- **The request**
What lies from the line containing "scene.render.fps = FPS" through the line containing "for t, *values"? Print exactly those lines, with both ends, and no others.

▽

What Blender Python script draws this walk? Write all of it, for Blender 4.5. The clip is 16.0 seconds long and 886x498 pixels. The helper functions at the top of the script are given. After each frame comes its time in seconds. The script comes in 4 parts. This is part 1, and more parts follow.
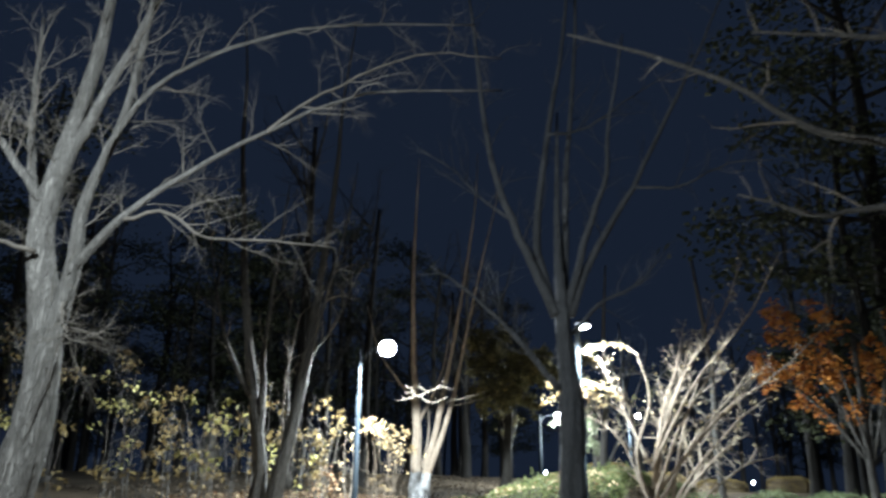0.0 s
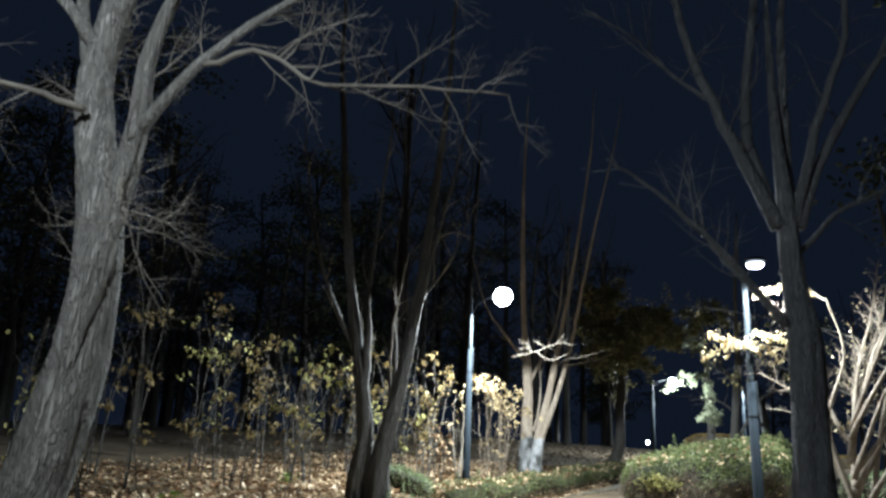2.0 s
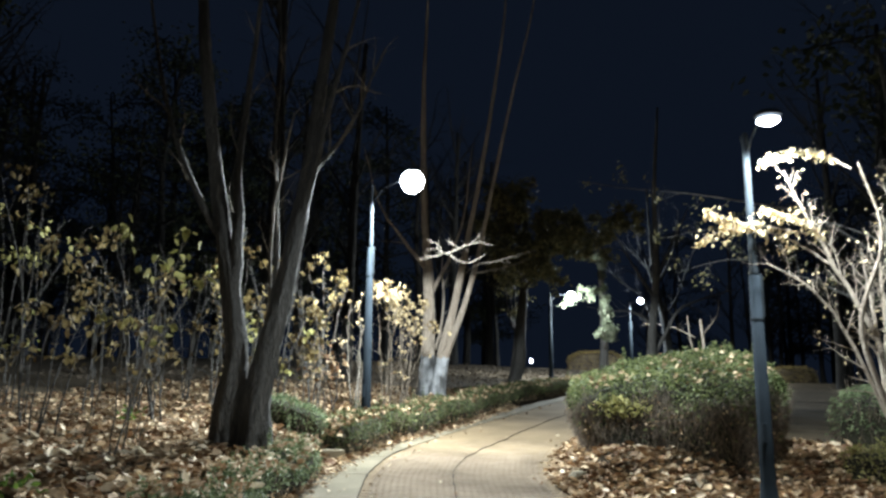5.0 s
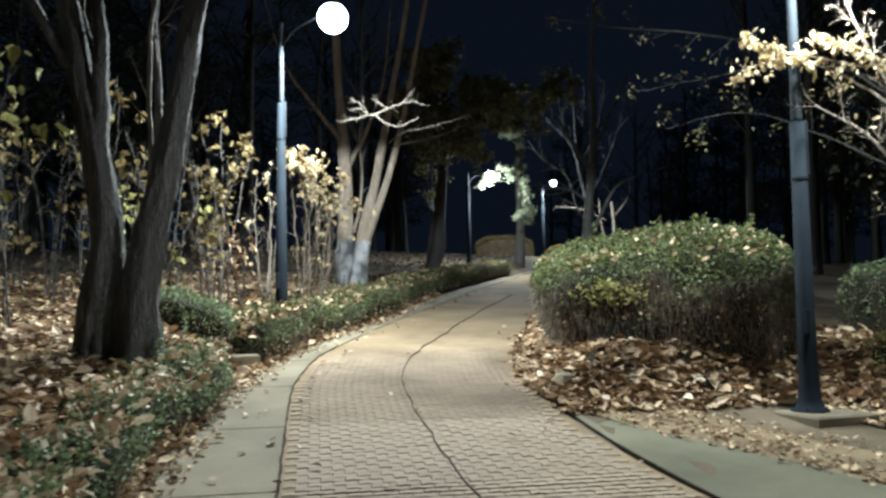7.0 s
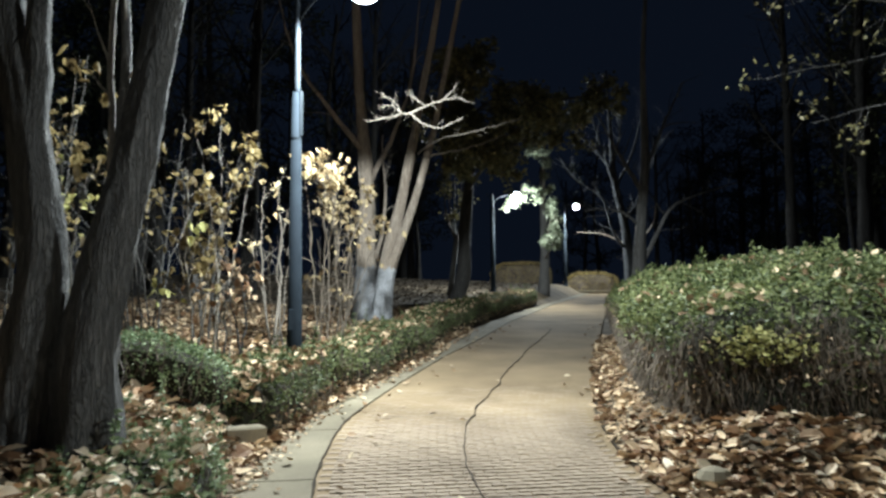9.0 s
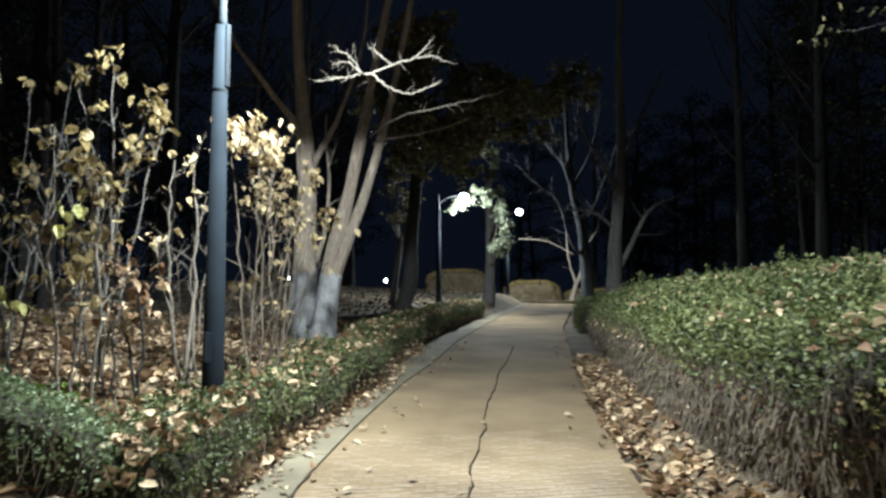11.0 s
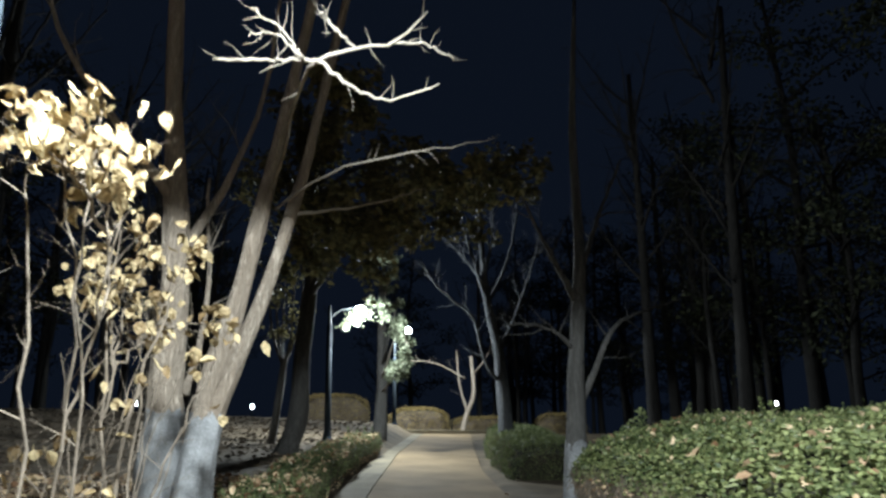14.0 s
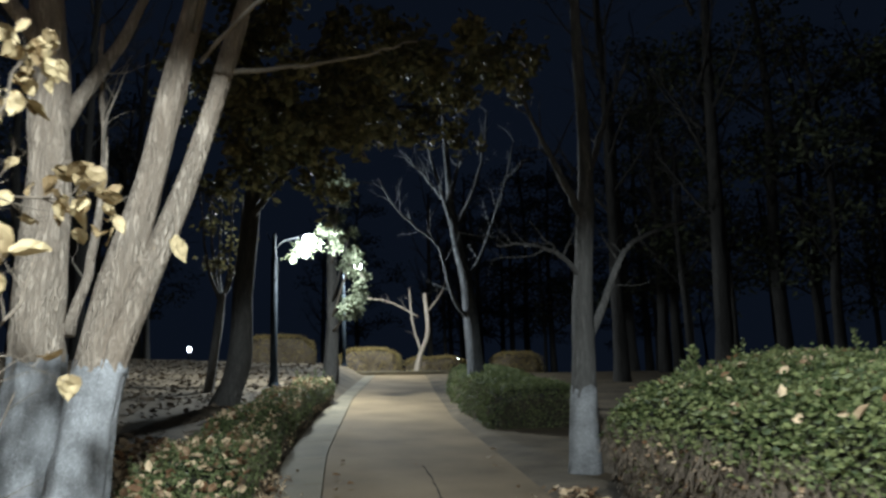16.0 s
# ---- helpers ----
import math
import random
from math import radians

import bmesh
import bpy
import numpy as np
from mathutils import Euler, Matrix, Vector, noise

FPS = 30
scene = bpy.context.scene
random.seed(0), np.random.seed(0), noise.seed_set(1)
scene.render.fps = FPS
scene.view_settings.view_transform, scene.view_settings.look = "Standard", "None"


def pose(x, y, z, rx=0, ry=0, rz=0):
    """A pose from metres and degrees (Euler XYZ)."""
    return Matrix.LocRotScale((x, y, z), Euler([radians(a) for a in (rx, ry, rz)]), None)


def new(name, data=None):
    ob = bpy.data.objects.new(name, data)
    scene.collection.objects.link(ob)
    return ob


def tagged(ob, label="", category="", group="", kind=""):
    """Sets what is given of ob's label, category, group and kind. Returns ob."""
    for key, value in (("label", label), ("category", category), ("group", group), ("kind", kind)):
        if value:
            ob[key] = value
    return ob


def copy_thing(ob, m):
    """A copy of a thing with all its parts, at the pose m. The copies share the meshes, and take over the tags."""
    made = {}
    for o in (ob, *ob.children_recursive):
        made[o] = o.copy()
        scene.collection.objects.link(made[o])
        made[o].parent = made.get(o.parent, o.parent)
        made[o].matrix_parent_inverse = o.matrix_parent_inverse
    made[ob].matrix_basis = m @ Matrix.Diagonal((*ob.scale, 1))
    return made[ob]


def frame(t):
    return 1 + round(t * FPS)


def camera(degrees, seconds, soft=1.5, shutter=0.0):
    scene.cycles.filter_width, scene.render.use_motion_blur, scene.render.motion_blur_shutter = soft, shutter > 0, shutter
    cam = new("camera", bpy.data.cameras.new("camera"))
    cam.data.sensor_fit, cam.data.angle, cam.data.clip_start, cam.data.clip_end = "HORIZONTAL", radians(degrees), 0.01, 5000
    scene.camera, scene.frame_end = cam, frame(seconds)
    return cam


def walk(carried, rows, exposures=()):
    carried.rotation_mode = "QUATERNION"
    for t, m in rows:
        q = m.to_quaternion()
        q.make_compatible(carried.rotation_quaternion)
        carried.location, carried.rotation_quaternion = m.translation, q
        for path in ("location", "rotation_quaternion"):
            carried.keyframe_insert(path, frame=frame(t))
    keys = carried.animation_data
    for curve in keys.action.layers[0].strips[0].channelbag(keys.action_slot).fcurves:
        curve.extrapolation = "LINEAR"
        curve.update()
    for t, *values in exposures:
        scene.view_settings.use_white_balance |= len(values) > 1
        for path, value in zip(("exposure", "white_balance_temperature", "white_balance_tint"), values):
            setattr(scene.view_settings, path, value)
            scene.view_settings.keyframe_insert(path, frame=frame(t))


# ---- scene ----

△

- **Exercise response**
scene.render.fps = FPS
scene.view_settings.view_transform, scene.view_settings.look = "Standard", "None"


def pose(x, y, z, rx=0, ry=0, rz=0):
    """A pose from metres and degrees (Euler XYZ)."""
    return Matrix.LocRotScale((x, y, z), Euler([radians(a) for a in (rx, ry, rz)]), None)


def new(name, data=None):
    ob = bpy.data.objects.new(name, data)
    scene.collection.objects.link(ob)
    return ob


def tagged(ob, label="", category="", group="", kind=""):
    """Sets what is given of ob's label, category, group and kind. Returns ob."""
    for key, value in (("label", label), ("category", category), ("group", group), ("kind", kind)):
        if value:
            ob[key] = value
    return ob


def copy_thing(ob, m):
    """A copy of a thing with all its parts, at the pose m. The copies share the meshes, and take over the tags."""
    made = {}
    for o in (ob, *ob.children_recursive):
        made[o] = o.copy()
        scene.collection.objects.link(made[o])
        made[o].parent = made.get(o.parent, o.parent)
        made[o].matrix_parent_inverse = o.matrix_parent_inverse
    made[ob].matrix_basis = m @ Matrix.Diagonal((*ob.scale, 1))
    return made[ob]


def frame(t):
    return 1 + round(t * FPS)


def camera(degrees, seconds, soft=1.5, shutter=0.0):
    scene.cycles.filter_width, scene.render.use_motion_blur, scene.render.motion_blur_shutter = soft, shutter > 0, shutter
    cam = new("camera", bpy.data.cameras.new("camera"))
    cam.data.sensor_fit, cam.data.angle, cam.data.clip_start, cam.data.clip_end = "HORIZONTAL", radians(degrees), 0.01, 5000
    scene.camera, scene.frame_end = cam, frame(seconds)
    return cam


def walk(carried, rows, exposures=()):
    carried.rotation_mode = "QUATERNION"
    for t, m in rows:
        q = m.to_quaternion()
        q.make_compatible(carried.rotation_quaternion)
        carried.location, carried.rotation_quaternion = m.translation, q
        for path in ("location", "rotation_quaternion"):
            carried.keyframe_insert(path, frame=frame(t))
    keys = carried.animation_data
    for curve in keys.action.layers[0].strips[0].channelbag(keys.action_slot).fcurves:
        curve.extrapolation = "LINEAR"
        curve.update()
    for t, *values in exposures:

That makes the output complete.